## START

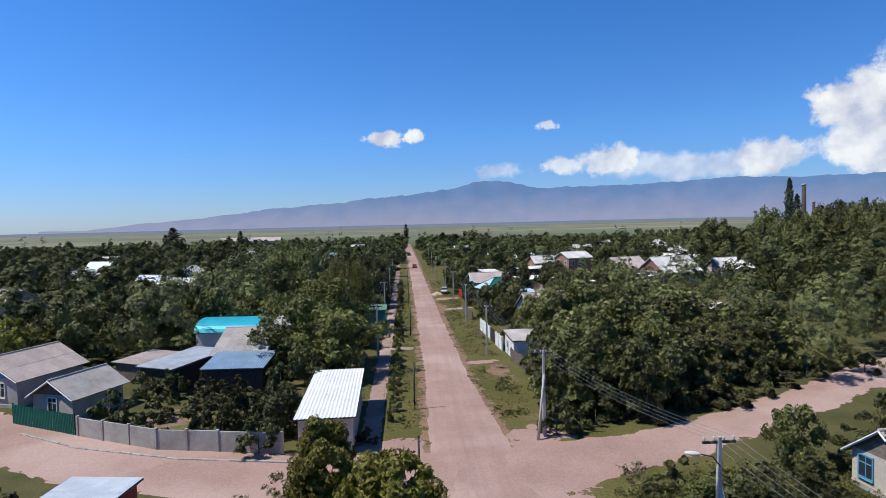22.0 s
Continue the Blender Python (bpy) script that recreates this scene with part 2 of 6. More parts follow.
def leaf_mat(name, c1, c2, trans=0.09, vary=0.27, grain=12.0, keep=0.47, gloss=0.3):
    """Sprays of leaves: a shade of its own for each tree and each spray, ragged edges and gaps, light shining through."""
    m = bpy.data.materials.new(name)
    m.use_nodes = True
    nt = m.node_tree
    L = nt.links
    b = nt.nodes["Principled BSDF"]
    b.inputs["Roughness"].default_value = 0.48
    b.inputs["Specular IOR Level"].default_value = gloss
    ge, oi = node(nt, "ShaderNodeNewGeometry"), node(nt, "ShaderNodeObjectInfo")
    mix = node(nt, "ShaderNodeMix", data_type="RGBA")
    mix.inputs[6].default_value, mix.inputs[7].default_value = (*c1, 1), (*c2, 1)
    L.new(ge.outputs["Random Per Island"], mix.inputs[0])
    nz = node(nt, "ShaderNodeTexNoise", inputs={"Scale": 0.45, "Detail": 3.0})
    L.new(ge.outputs["Position"], nz.inputs["Vector"])
    g = node(nt, "ShaderNodeMapRange", inputs={1: 0.3, 2: 0.7, 3: 0.7, 4: 1.25})
    L.new(nz.outputs["Fac"], g.inputs[0])
    v = node(nt, "ShaderNodeMapRange", inputs={3: 1 - vary, 4: 1 + vary})
    L.new(oi.outputs["Random"], v.inputs[0])
    mm = node(nt, "ShaderNodeMath", operation="MULTIPLY")
    wide = node(nt, "ShaderNodeTexNoise", inputs={"Scale": 0.11, "Detail": 2.0})
    L.new(ge.outputs["Position"], wide.inputs["Vector"])
    gw = node(nt, "ShaderNodeMapRange", inputs={1: 0.35, 2: 0.65, 3: 0.62, 4: 1.36})
    L.new(wide.outputs["Fac"], gw.inputs[0])
    m0 = node(nt, "ShaderNodeMath", operation="MULTIPLY")
    L.new(g.outputs[0], m0.inputs[0]); L.new(gw.outputs[0], m0.inputs[1])
    L.new(m0.outputs[0], mm.inputs[0]); L.new(v.outputs[0], mm.inputs[1])
    hs = node(nt, "ShaderNodeHueSaturation", inputs={"Saturation": 1.0})
    h = node(nt, "ShaderNodeMapRange", inputs={3: 0.482, 4: 0.516})
    L.new(oi.outputs["Random"], h.inputs[0]); L.new(h.outputs[0], hs.inputs["Hue"])
    L.new(mix.outputs[2], hs.inputs["Color"])
    # the leaflets within one spray
    fine = node(nt, "ShaderNodeTexNoise", inputs={"Scale": grain * 0.8, "Detail": 3.0, "Roughness": 0.7})
    L.new(ge.outputs["Position"], fine.inputs["Vector"])
    gf = node(nt, "ShaderNodeMapRange", inputs={1: 0.36, 2: 0.64, 3: 0.6, 4: 1.35})
    L.new(fine.outputs["Fac"], gf.inputs[0])
    mf_ = node(nt, "ShaderNodeMath", operation="MULTIPLY")
    L.new(mm.outputs[0], mf_.inputs[0]); L.new(gf.outputs[0], mf_.inputs[1])
    bp = node(nt, "ShaderNodeBump", inputs={"Strength": 0.9, "Distance": 0.10})
    L.new(fine.outputs["Fac"], bp.inputs["Height"]); L.new(bp.outputs[0], b.inputs["Normal"])
    sc = node(nt, "ShaderNodeVectorMath", operation="SCALE")
    L.new(hs.outputs[0], sc.inputs[0]); L.new(mf_.outputs[0], sc.inputs["Scale"])
    L.new(sc.outputs[0], b.inputs["Base Color"])
    tr = node(nt, "ShaderNodeBsdfTranslucent")
    L.new(sc.outputs[0], tr.inputs["Color"])
    ms = node(nt, "ShaderNodeMixShader", inputs={0: trans})
    L.new(b.outputs[0], ms.inputs[1]); L.new(tr.outputs[0], ms.inputs[2])
    # gaps between the leaflets of a spray
    gap_n = node(nt, "ShaderNodeTexNoise", inputs={"Scale": grain, "Detail": 2.0, "Roughness": 0.55})
    L.new(ge.outputs["Position"], gap_n.inputs["Vector"])
    solid = node(nt, "ShaderNodeMath", operation="GREATER_THAN", inputs={1: keep})
    L.new(gap_n.outputs["Fac"], solid.inputs[0])
    clear = node(nt, "ShaderNodeBsdfTransparent")
    mg = node(nt, "ShaderNodeMixShader")
    L.new(solid.outputs[0], mg.inputs[0]); L.new(clear.outputs[0], mg.inputs[1]); L.new(ms.outputs[0], mg.inputs[2])
    L.new(mg.outputs[0], nt.nodes["Material Output"].inputs["Surface"])
    return m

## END

- Short exercise
Transcribe the material exactly, and leave out whatever pictures it holds.

- Exercise solution
22.0 s
Continue the Blender Python (bpy) script that recreates this scene with part 2 of 6. More parts follow.
def leaf_mat(name, c1, c2, trans=0.09, vary=0.27, grain=12.0, keep=0.47, gloss=0.3):
    """Sprays of leaves: a shade of its own for each tree and each spray, ragged edges and gaps, light shining through."""
    m = bpy.data.materials.new(name)
    m.use_nodes = True
    nt = m.node_tree
    L = nt.links
    b = nt.nodes["Principled BSDF"]
    b.inputs["Roughness"].default_value = 0.48
    b.inputs["Specular IOR Level"].default_value = gloss
    ge, oi = node(nt, "ShaderNodeNewGeometry"), node(nt, "ShaderNodeObjectInfo")
    mix = node(nt, "ShaderNodeMix", data_type="RGBA")
    mix.inputs[6].default_value, mix.inputs[7].default_value = (*c1, 1), (*c2, 1)
    L.new(ge.outputs["Random Per Island"], mix.inputs[0])
    nz = node(nt, "ShaderNodeTexNoise", inputs={"Scale": 0.45, "Detail": 3.0})
    L.new(ge.outputs["Position"], nz.inputs["Vector"])
    g = node(nt, "ShaderNodeMapRange", inputs={1: 0.3, 2: 0.7, 3: 0.7, 4: 1.25})
    L.new(nz.outputs["Fac"], g.inputs[0])
    v = node(nt, "ShaderNodeMapRange", inputs={3: 1 - vary, 4: 1 + vary})
    L.new(oi.outputs["Random"], v.inputs[0])
    mm = node(nt, "ShaderNodeMath", operation="MULTIPLY")
    wide = node(nt, "ShaderNodeTexNoise", inputs={"Scale": 0.11, "Detail": 2.0})
    L.new(ge.outputs["Position"], wide.inputs["Vector"])
    gw = node(nt, "ShaderNodeMapRange", inputs={1: 0.35, 2: 0.65, 3: 0.62, 4: 1.36})
    L.new(wide.outputs["Fac"], gw.inputs[0])
    m0 = node(nt, "ShaderNodeMath", operation="MULTIPLY")
    L.new(g.outputs[0], m0.inputs[0]); L.new(gw.outputs[0], m0.inputs[1])
    L.new(m0.outputs[0], mm.inputs[0]); L.new(v.outputs[0], mm.inputs[1])
    hs = node(nt, "ShaderNodeHueSaturation", inputs={"Saturation": 1.0})
    h = node(nt, "ShaderNodeMapRange", inputs={3: 0.482, 4: 0.516})
    L.new(oi.outputs["Random"], h.inputs[0]); L.new(h.outputs[0], hs.inputs["Hue"])
    L.new(mix.outputs[2], hs.inputs["Color"])
    # the leaflets within one spray
    fine = node(nt, "ShaderNodeTexNoise", inputs={"Scale": grain * 0.8, "Detail": 3.0, "Roughness": 0.7})
    L.new(ge.outputs["Position"], fine.inputs["Vector"])
    gf = node(nt, "ShaderNodeMapRange", inputs={1: 0.36, 2: 0.64, 3: 0.6, 4: 1.35})
    L.new(fine.outputs["Fac"], gf.inputs[0])
    mf_ = node(nt, "ShaderNodeMath", operation="MULTIPLY")
    L.new(mm.outputs[0], mf_.inputs[0]); L.new(gf.outputs[0], mf_.inputs[1])
    bp = node(nt, "ShaderNodeBump", inputs={"Strength": 0.9, "Distance": 0.10})
    L.new(fine.outputs["Fac"], bp.inputs["Height"]); L.new(bp.outputs[0], b.inputs["Normal"])
    sc = node(nt, "ShaderNodeVectorMath", operation="SCALE")
    L.new(hs.outputs[0], sc.inputs[0]); L.new(mf_.outputs[0], sc.inputs["Scale"])
    L.new(sc.outputs[0], b.inputs["Base Color"])
    tr = node(nt, "ShaderNodeBsdfTranslucent")
    L.new(sc.outputs[0], tr.inputs["Color"])
    ms = node(nt, "ShaderNodeMixShader", inputs={0: trans})
    L.new(b.outputs[0], ms.inputs[1]); L.new(tr.outputs[0], ms.inputs[2])
    # gaps between the leaflets of a spray
    gap_n = node(nt, "ShaderNodeTexNoise", inputs={"Scale": grain, "Detail": 2.0, "Roughness": 0.55})
    L.new(ge.outputs["Position"], gap_n.inputs["Vector"])
    solid = node(nt, "ShaderNodeMath", operation="GREATER_THAN", inputs={1: keep})
    L.new(gap_n.outputs["Fac"], solid.inputs[0])
    clear = node(nt, "ShaderNodeBsdfTransparent")
    mg = node(nt, "ShaderNodeMixShader")
    L.new(solid.outputs[0], mg.inputs[0]); L.new(clear.outputs[0], mg.inputs[1]); L.new(ms.outputs[0], mg.inputs[2])
    L.new(mg.outputs[0], nt.nodes["Material Output"].inputs["Surface"])
    return m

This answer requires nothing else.